How many lines of the material below contain the string "recreates"? Answer with the number and nothing else.

※ ※ ※

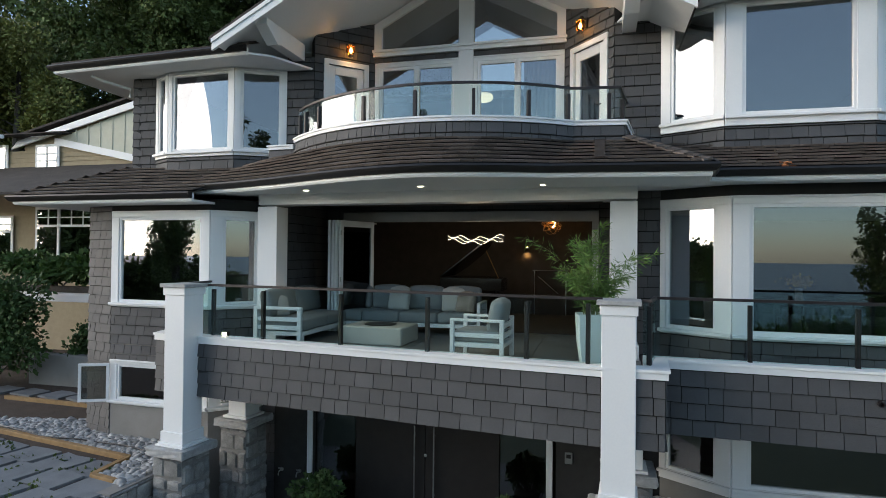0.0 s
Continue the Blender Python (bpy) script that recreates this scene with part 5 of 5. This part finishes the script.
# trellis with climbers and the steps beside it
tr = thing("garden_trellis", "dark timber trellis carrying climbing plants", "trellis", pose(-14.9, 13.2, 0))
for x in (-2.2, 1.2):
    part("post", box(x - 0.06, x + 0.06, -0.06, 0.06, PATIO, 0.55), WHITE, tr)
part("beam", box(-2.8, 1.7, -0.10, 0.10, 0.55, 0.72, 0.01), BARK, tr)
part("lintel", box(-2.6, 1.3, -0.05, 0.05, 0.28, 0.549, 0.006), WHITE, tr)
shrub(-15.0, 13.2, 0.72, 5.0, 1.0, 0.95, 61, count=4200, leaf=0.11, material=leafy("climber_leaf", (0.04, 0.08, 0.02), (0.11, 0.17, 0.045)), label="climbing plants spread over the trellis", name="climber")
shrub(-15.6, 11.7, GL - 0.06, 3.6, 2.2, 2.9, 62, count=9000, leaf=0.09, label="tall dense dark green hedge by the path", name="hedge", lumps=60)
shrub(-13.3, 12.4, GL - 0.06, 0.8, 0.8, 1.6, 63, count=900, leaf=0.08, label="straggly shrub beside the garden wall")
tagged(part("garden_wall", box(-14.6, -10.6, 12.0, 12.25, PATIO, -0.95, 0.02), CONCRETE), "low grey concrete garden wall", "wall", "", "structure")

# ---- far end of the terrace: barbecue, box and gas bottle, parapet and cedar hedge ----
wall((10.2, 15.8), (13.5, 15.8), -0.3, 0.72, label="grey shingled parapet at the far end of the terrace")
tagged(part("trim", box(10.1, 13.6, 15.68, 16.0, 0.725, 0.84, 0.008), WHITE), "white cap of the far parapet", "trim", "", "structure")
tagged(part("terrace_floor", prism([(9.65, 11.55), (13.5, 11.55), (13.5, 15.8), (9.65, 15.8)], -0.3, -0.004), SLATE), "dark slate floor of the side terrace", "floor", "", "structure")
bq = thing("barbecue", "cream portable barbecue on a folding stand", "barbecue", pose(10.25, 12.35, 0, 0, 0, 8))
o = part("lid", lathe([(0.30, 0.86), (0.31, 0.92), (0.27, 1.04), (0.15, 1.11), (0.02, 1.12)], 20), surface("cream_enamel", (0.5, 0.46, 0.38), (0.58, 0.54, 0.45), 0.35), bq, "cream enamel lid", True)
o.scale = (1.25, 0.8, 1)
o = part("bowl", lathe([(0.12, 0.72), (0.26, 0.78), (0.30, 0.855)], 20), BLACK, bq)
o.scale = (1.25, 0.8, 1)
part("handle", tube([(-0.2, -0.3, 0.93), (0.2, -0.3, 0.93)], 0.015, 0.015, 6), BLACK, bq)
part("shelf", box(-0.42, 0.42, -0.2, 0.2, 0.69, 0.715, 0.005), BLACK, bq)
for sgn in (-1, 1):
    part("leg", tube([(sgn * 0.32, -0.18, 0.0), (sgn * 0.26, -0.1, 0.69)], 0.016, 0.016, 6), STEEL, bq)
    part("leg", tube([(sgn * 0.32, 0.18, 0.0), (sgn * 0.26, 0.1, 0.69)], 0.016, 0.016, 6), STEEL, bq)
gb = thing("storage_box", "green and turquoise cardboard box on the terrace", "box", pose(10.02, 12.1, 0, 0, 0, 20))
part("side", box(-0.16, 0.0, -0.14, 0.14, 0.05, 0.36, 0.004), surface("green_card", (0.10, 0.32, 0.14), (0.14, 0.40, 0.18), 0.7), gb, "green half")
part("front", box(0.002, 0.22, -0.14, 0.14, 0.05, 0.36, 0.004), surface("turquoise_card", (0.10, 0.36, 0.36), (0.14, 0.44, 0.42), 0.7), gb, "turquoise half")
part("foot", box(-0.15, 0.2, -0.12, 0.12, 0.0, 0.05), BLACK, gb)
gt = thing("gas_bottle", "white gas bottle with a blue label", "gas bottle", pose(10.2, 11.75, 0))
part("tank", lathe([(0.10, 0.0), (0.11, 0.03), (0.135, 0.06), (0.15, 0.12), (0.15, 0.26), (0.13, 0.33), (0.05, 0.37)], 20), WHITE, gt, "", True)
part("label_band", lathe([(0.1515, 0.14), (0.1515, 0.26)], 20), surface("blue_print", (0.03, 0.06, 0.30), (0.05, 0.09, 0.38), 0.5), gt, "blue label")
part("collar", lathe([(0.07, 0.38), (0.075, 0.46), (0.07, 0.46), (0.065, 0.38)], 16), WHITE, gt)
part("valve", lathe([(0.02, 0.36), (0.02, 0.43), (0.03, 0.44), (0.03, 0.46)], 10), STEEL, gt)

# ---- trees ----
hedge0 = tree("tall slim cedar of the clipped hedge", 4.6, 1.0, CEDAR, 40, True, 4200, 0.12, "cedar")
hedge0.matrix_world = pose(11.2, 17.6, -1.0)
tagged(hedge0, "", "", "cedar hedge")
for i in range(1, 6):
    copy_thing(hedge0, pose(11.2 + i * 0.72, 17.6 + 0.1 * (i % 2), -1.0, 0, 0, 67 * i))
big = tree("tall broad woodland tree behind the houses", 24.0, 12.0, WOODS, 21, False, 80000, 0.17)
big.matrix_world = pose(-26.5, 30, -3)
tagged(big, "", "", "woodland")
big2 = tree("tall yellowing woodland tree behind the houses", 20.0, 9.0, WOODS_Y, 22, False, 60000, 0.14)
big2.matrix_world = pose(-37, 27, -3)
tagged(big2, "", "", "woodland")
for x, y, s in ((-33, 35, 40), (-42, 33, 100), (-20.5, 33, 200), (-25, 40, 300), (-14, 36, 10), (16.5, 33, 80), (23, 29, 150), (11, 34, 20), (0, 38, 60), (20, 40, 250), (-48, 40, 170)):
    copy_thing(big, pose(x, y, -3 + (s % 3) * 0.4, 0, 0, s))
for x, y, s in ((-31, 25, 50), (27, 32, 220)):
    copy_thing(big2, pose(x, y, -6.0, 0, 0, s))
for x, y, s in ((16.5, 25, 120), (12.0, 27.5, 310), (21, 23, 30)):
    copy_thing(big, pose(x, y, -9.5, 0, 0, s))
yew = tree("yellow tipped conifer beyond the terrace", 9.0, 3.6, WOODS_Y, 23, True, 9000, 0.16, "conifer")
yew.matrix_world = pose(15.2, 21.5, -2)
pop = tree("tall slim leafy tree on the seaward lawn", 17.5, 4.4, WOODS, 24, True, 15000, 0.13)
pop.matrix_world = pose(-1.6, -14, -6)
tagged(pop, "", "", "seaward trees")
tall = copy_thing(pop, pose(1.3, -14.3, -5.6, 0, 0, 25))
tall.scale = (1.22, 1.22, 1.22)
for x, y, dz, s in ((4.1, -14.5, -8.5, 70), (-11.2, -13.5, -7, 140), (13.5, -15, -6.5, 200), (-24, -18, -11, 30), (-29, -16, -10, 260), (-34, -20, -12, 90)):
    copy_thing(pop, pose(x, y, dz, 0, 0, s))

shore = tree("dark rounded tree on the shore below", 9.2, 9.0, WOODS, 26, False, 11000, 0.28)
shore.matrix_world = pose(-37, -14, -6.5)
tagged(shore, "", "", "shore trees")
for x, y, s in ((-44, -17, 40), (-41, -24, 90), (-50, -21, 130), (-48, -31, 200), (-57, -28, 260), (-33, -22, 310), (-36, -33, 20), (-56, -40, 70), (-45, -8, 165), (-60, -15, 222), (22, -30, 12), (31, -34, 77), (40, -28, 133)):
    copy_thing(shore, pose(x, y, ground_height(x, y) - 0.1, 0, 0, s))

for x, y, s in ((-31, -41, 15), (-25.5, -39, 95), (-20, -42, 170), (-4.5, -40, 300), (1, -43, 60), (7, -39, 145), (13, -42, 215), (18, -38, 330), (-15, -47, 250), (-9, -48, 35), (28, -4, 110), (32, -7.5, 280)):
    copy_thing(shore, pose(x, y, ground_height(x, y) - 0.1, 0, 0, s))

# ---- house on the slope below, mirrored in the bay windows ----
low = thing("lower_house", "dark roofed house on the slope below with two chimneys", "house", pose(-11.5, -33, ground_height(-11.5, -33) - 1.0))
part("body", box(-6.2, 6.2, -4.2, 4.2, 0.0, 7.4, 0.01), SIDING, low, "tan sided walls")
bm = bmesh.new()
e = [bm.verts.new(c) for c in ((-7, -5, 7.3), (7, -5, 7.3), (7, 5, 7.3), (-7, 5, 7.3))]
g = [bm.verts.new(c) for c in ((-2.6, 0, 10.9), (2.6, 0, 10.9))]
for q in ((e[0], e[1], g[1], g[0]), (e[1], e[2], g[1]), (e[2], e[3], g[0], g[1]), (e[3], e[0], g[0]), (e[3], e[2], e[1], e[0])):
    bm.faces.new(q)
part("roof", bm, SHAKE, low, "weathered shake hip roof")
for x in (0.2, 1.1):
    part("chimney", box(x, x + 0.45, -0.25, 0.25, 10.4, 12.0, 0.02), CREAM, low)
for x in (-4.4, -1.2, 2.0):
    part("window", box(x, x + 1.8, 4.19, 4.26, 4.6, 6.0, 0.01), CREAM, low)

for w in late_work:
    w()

※ ※ ※

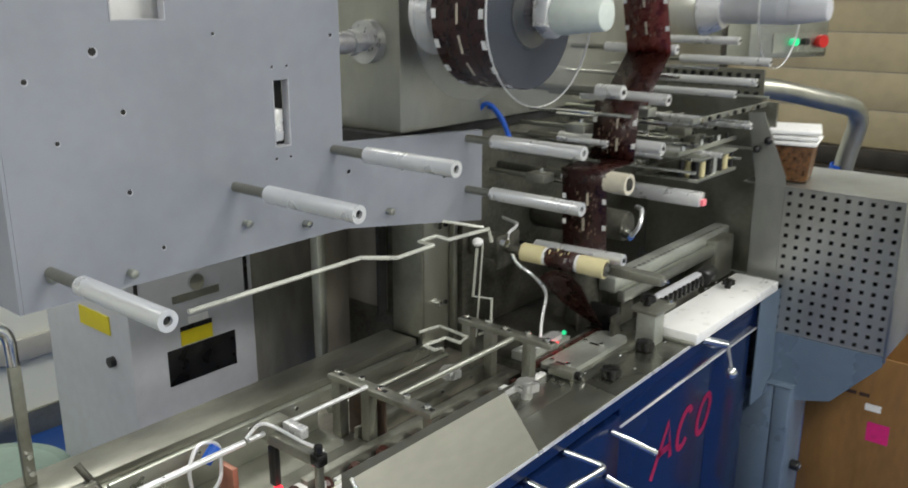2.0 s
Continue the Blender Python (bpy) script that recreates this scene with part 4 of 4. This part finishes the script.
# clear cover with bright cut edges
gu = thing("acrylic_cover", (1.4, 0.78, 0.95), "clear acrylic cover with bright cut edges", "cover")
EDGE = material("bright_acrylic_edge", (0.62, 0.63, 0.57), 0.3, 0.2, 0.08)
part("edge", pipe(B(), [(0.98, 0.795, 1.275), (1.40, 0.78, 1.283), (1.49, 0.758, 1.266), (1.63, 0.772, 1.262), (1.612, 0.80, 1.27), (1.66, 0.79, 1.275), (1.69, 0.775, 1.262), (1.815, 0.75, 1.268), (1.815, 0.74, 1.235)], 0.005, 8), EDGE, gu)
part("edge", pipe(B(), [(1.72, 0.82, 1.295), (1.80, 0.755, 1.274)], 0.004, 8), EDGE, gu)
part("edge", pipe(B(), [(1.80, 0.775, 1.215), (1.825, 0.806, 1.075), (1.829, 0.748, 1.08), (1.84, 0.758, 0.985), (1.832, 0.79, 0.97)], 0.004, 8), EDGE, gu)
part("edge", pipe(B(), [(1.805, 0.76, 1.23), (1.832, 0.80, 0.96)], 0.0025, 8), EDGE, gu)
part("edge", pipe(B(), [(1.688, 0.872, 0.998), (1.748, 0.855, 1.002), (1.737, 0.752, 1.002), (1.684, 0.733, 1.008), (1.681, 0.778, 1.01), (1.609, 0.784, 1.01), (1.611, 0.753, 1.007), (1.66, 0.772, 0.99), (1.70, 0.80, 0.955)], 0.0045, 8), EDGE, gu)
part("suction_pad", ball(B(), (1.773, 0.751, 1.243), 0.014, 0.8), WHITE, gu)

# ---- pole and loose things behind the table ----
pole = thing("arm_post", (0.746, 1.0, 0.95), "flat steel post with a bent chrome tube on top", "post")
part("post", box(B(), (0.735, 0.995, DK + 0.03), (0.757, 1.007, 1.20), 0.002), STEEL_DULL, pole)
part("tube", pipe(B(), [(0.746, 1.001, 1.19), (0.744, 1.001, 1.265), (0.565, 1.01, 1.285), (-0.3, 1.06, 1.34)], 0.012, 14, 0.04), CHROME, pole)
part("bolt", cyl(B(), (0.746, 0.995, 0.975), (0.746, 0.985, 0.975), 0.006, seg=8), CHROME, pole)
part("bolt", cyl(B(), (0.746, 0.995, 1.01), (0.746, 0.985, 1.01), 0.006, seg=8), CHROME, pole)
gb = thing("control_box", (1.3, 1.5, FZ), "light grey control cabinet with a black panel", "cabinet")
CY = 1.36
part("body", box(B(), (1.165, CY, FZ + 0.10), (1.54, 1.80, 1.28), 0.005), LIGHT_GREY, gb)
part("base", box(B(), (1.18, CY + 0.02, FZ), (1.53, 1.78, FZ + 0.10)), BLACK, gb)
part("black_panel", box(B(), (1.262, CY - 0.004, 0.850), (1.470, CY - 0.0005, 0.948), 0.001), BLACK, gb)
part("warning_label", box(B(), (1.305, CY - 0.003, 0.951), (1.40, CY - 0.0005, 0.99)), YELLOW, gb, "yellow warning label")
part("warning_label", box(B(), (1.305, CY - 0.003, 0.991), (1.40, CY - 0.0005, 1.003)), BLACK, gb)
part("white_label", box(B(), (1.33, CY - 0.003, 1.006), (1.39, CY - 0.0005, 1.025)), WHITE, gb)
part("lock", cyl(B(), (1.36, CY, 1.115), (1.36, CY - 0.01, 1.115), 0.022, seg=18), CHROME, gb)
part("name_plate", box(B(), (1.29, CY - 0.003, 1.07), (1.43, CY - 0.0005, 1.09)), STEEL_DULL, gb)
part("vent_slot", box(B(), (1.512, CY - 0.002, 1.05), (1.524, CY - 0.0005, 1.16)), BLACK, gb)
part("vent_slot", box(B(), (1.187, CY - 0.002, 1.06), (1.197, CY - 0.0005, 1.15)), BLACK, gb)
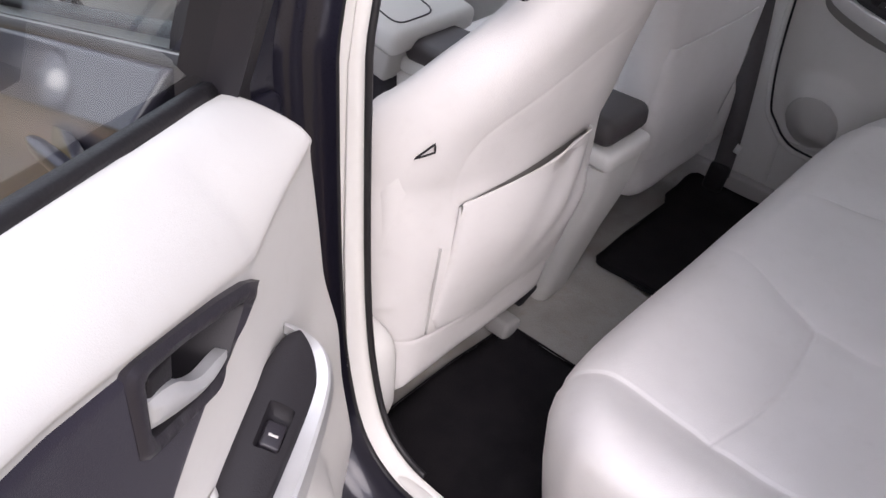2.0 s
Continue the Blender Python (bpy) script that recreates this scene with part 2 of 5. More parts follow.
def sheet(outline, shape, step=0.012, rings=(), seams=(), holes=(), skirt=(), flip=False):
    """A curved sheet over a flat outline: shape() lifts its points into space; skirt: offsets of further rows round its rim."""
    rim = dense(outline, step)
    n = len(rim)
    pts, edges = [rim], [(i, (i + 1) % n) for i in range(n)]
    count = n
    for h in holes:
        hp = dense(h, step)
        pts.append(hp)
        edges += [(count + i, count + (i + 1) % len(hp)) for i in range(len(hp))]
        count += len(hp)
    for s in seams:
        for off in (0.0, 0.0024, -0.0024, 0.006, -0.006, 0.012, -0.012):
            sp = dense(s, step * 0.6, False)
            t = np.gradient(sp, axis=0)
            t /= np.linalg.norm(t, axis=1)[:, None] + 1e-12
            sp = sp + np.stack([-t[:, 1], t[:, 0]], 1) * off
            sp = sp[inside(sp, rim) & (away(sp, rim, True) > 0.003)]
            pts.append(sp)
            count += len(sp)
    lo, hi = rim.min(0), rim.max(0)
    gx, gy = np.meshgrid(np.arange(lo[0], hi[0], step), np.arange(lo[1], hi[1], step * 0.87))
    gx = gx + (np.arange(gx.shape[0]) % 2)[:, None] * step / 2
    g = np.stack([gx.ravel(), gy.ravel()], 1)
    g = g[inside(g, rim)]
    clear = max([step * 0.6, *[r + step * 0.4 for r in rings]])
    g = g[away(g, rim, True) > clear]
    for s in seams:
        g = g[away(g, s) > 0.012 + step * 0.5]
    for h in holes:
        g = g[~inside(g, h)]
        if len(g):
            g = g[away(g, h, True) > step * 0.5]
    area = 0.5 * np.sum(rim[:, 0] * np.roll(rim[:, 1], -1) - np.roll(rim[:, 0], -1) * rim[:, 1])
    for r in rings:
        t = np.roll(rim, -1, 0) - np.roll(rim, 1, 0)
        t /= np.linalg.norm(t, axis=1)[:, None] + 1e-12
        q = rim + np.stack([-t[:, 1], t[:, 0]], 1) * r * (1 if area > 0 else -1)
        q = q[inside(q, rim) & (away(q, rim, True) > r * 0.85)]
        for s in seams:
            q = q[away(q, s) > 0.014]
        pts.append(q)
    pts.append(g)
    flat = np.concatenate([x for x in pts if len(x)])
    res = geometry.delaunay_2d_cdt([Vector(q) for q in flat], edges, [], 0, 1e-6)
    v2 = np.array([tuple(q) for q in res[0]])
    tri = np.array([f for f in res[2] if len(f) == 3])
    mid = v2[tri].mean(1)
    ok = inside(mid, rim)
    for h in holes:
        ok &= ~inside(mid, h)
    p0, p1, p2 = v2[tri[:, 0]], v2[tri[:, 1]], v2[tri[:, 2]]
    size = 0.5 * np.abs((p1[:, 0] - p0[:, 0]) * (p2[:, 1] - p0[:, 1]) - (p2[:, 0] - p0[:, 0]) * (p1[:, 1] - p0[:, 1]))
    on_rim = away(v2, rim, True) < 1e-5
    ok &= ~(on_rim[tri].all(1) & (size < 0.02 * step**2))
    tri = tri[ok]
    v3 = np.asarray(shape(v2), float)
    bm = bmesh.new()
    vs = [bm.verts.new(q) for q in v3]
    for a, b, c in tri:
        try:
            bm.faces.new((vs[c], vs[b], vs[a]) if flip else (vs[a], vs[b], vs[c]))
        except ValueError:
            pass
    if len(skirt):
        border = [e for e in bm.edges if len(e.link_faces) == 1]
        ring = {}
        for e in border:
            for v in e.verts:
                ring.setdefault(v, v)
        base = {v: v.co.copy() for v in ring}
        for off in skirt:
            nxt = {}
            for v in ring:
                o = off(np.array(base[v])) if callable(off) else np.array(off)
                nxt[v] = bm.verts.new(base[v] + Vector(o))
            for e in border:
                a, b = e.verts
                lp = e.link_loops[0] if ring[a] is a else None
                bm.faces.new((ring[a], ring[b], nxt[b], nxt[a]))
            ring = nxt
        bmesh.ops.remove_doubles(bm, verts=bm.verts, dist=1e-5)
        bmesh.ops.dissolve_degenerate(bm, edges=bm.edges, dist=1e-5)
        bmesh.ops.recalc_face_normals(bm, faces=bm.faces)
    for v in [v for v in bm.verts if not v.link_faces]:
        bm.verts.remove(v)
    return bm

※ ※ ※

Solution to the problem –
3